The following is League's position on local government as amended following the consensus meeting on September 28, 1991 and adopted by the Board of Directors at its December meeting.
Position in brief:
A city government serves many functions and performs many services for the people living within its boundaries. The League of Women Voters believes that the government of a city should be open and responsive to the needs of its citizens and representative of the electorate. Its purposes, structure and principles should be expressed in a charter, a broad, basic document.
The League further believes that the language of the charter should be simple and without ambiguities. The charter should clearly define the organization of the city government, should state fair and enforceable standards of conduct for the mayor, city officers and employees, and should specify procedures for its amendment.
- A city's fundamental law stems from many sources -- the charter, ordinances, state law, and judicial opinions. It is neither necessary nor sufficiently flexible to codify all law within the charter itself.
- The charter should be understandable to the layman. Its organization should be clear and logical. Ambiguous language should be removed and care taken to avoid confusing terms, references and statements.
- The specific structure of the government, the duties, responsibilities, powers and limits of the elected and appointed officials should be stated in the charter.
- The city council should be primarily responsible for legislating, broad policy-making and oversight;* the mayor should be primarily responsible for the implementation and execution of the policies set by. the council.

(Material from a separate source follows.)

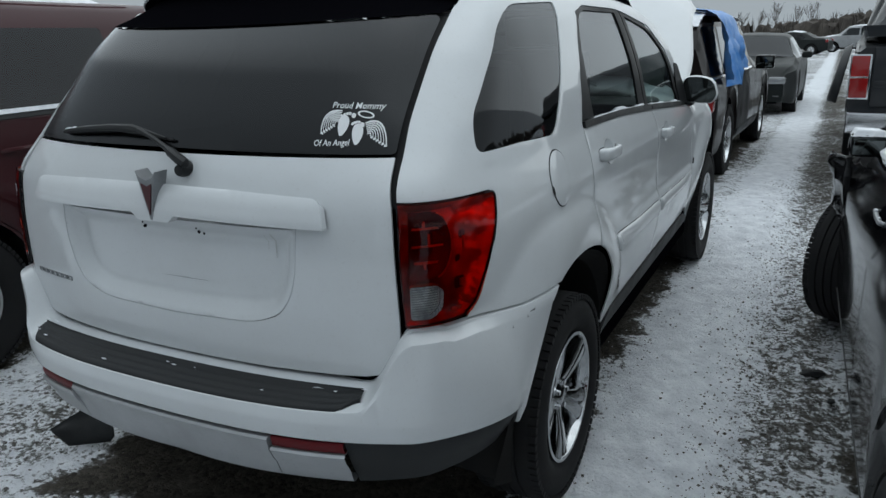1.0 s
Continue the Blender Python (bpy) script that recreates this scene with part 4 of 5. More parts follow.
# ---- cabin ----
for x0 in (-0.40, 0.40):
    for y0 in (1.05, 0.25):
        bm = bmesh.new()
        box(bm, x0 - 0.24, x0 + 0.24, y0, y0 + 0.5, 0.98, 1.12, 0.05)
        cushion = part("seat", bm, SEAT, car)
        bm = bmesh.new()
        box(bm, x0 - 0.23, x0 + 0.23, y0 - 0.14, y0 + 0.02, 1.08, 1.46, 0.06)
        part("backrest", bm, SEAT, cushion)
        bm = bmesh.new()
        box(bm, x0 - 0.13, x0 + 0.13, y0 - 0.15, y0 - 0.05, 1.475, 1.60, 0.04)
        part("headrest", bm, SEAT, cushion)
bm = bmesh.new()
box(bm, -0.72, 0.72, 1.72, 2.1, 1.02, 1.15, 0.04)
box(bm, -0.62, -0.18, 1.66, 1.8, 1.08, 1.20, 0.03)
part("dashboard", bm, BLACK_PLASTIC, car)
ringp = [(-0.40 + 0.185 * math.cos(a), 1.55 + 0.06 * math.sin(a), 1.15 + 0.175 * math.sin(a)) for a in np.linspace(0, math.tau, 33)]
part("steering_wheel", tube(ringp, 0.015, 8, False), BLACK_PLASTIC, car)
bm = bmesh.new()
box(bm, -0.10, 0.10, 1.60, 1.62, 1.50, 1.56, 0.01)
part("rear_view_mirror", bm, BLACK_PLASTIC, car)
bm = bmesh.new()
box(bm, -0.60, 0.60, -0.15, 1.20, 1.622, 1.628)
part("headliner", bm, WHITE_INNER, car)

# ---- memorial decal in the rear glass ----


def on_glass(px, py, d=0.0022):
    """From the sticker's own drawing plane to the glass."""
    x = 0.4660 + 0.000450 * (px - 225) + 0.000155 * (py - 125)
    z = 1.4086 + 0.0000067 * (px - 225) - 0.000437 * (py - 125)
    return offset(skin, d)(x * 0.70 / EDGE_X(z), z)


decal = sub("decal", car)
tagged(decal, "white vinyl memorial decal with footprints and wings")


def sticker(name, poly, holes=()):
    flipped = [(x, -y) for x, y in poly]
    sheet(name, flipped, lambda a, b: on_glass(a, -b), DECAL, decal, 1, [[(x, -y) for x, y in h] for h in holes], step=30, lip=0, edge=400)


def oval(cx, cy, rx, ry, turn=0, n=18):
    c, s_ = math.cos(radians(turn)), math.sin(radians(turn))
    return [(cx + rx * math.cos(a) * c - ry * math.sin(a) * s_, cy + rx * math.cos(a) * s_ + ry * math.sin(a) * c) for a in np.linspace(0, math.tau, n + 1)[:-1]]


sticker("halo", oval(407, 182, 44, 19, 14), [oval(407, 182, 34, 12, 14)])
for cx, cy, turn, toes in ((283, 235, 20, ((278, 184), (293, 178), (309, 174), (324, 173), (343, 185))), (357, 282, 14, ((335, 228), (346, 222), (358, 219), (372, 220), (386, 234)))):
    c, s_ = math.cos(radians(turn)), math.sin(radians(turn))
    heel = []
    for a in np.linspace(0, math.tau, 29)[:-1]:
        lx, ly = math.cos(a) * (28 + 8 * -math.sin(a)), math.sin(a) * 56
        heel.append((cx + lx * c - ly * s_, cy + lx * s_ + ly * c))
    sticker("footprint", heel)
    for k, (tx, ty) in enumerate(toes):
        sticker("toe", oval(tx, ty, 12 if k == 4 else 7, 14 if k == 4 else 8, turn, 10))
for a0, a1, c0, c1, e0, e1 in (((282, 158), (266, 212), (168, 142), (236, 204), (157, 276), (240, 230)), ((404, 226), (410, 282), (512, 182), (436, 268), (502, 350), (424, 294))):
    for k in range(7):
        t = k / 6
        A, C, E = (np.array(p) * (1 - t) + np.array(q) * t for p, q in ((a0, a1), (c0, c1), (e0, e1)))
        left_, right_ = [], []
        for q in np.linspace(0, 1, 9):
            p = A * (1 - q) ** 2 + 2 * C * q * (1 - q) + E * q * q
            tan = 2 * (C - A) * (1 - q) + 2 * (E - C) * q
            nn = np.array((-tan[1], tan[0])) / max(1e-6, np.hypot(*tan))
            wd = (3.4 if k else 5.0) * (0.55 + 0.45 * math.sin(math.pi * min(1, q + 0.15)))
            left_.append(tuple(p + nn * wd))
            right_.append(tuple(p - nn * wd))
        sticker("feather", left_ + right_[::-1])
    for k in range(6):
        t = (k + 0.5) / 6
        E = np.array(e0) * (1 - t) + np.array(e1) * t
        sticker("feather_tip", oval(E[0], E[1], 8, 5, 62 if e0[0] < 300 else 125, 10))
for words, x0, y0, x1, y1 in (("Proud Mommy", 224, 141, 508, 158), ("Of An Angel", 108, 338, 318, 337)):
    cu = bpy.data.curves.new("lettering", "FONT")
    cu.body, cu.size, cu.shear, cu.offset, cu.resolution_u = words, 1.0, 0.35, 0.012, 2
    tmp = new("lettering", cu)
    me = bpy.data.meshes.new_from_object(tmp.evaluated_get(bpy.context.evaluated_depsgraph_get()))
    bpy.data.objects.remove(tmp)
    wid = max(v.co.x for v in me.vertices)
    for v in me.vertices:
        t = v.co.x / wid
        v.co = Vector(on_glass(x0 + (x1 - x0) * t, y0 + (y1 - y0) * t - v.co.y * 46))
    me.materials.append(DECAL)
    ob = new("lettering", me)
    ob.parent = decal

# torn black liner that hangs behind the left rear wheel
fl = []
EDGE_A = ((-1.093, -0.59, 0.085), (-0.955, -0.335, 0.20), (-0.865, -0.36, 0.43))
EDGE_B = ((-1.03, -0.565, 0.006), (-0.88, -0.47, 0.012), (-0.70, -0.58, 0.43))


def bent(e, t):
    a, b, c = (Vector(p) for p in e)
    return a.lerp(b, t / 0.55) if t < 0.55 else b.lerp(c, (t - 0.55) / 0.45)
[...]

The co-equal branches of government should be structured to permit accountability to the voters by individual council members and the mayor.
- The mayor should appoint all department heads and retain ultimate responsibility for actions taken by any member of the administration. (This position does not preclude requirement for council approval of such appointments.)
- The council should have reliable and independent sources of information to assist in its legislating and policy-making duties.
- The electoral system adopted should ensure fair and equitable representation for all citizens and provide for the divergent needs and interests of the various groups within the city and county while promoting the election of a council which will keep county-wide interests and concerns foremost on its agenda. We believe that a small, visible council functions most effectively and can more readily be held accountable for its actions.
(A mixed single-member and at-large district system is preferred, with the single-member district seats out-numbering the at-large seats. League would support a small increase in the size of the council from the present nine, especially if at-large seats were to be added.)
- League supports election of the city council on a nonpartisan basis.
- There should be no limit on terms for council members. There should be a two-consecutive-term limit for the mayor's position. He/she should be allowed to run again for that office after vacating it for one term.
- League supports the concept of the citizen legislator. This term is defined as being one who gives only part of one's time to public service, that may be part of a day, some weeks or months, or a few years away from the private sector.
- The charter should provide for an independent ethics commission which would enforce standards of conduct that include disclosure of interest and conflicts of interest of all officers and employees, elected and appointed, and issue advisory opinions on whether conflict exists in certain situations when requested to do so by the individuals involved.
- If a council member faces a substantial conflict of interest in a matter before the council, said member should be free to abstain from voting. Any member who has a conflict on proposed legislation should, in addition to a written disclosure filed with the council chair and the city clerk's office, make an oral disclosure on the floor before entering the discussion on the proposed legislation, and once again before the voting begins, this time announcing his/her vote with an appropriate explanation.
- Amendment procedures specified in the charter should provide for comprehensive and mandatory review by citizens every 10 years. Citizens should be permitted to initiate amendments without council approval of the proposed amendments.
The city should be required to provide publicity and information for charter amendments such as sending a notice of the proposals with the pros and cons listed to all households containing at least one registered voter 15 days before the election. (This should include the intent of the each proposal, the proposed amendments as they will appear on the ballot, and explanation of the proposed amendments where the language on the ballot may not be clear to the average voter.)
The adoption of an amendment or revision of the charter should require the approval of a majority of the voters voting thereon.
- All citizens should have access to the decision-making process, and citizen understanding and participation should be encouraged at all levels in the governmental process. Citizen representation may be through the elected officials and/or by more direct input from community organizations. Any citizen organization(s) created by charter or city ordinance should be funded** and given full support from the city government.
*oversight - In this context, it means management supervision, a process by which the council may be informed of executive performance and compliance with legislative policies' intent.
**funded This is not to be interpreted to mean support for salaries of all board and commission members.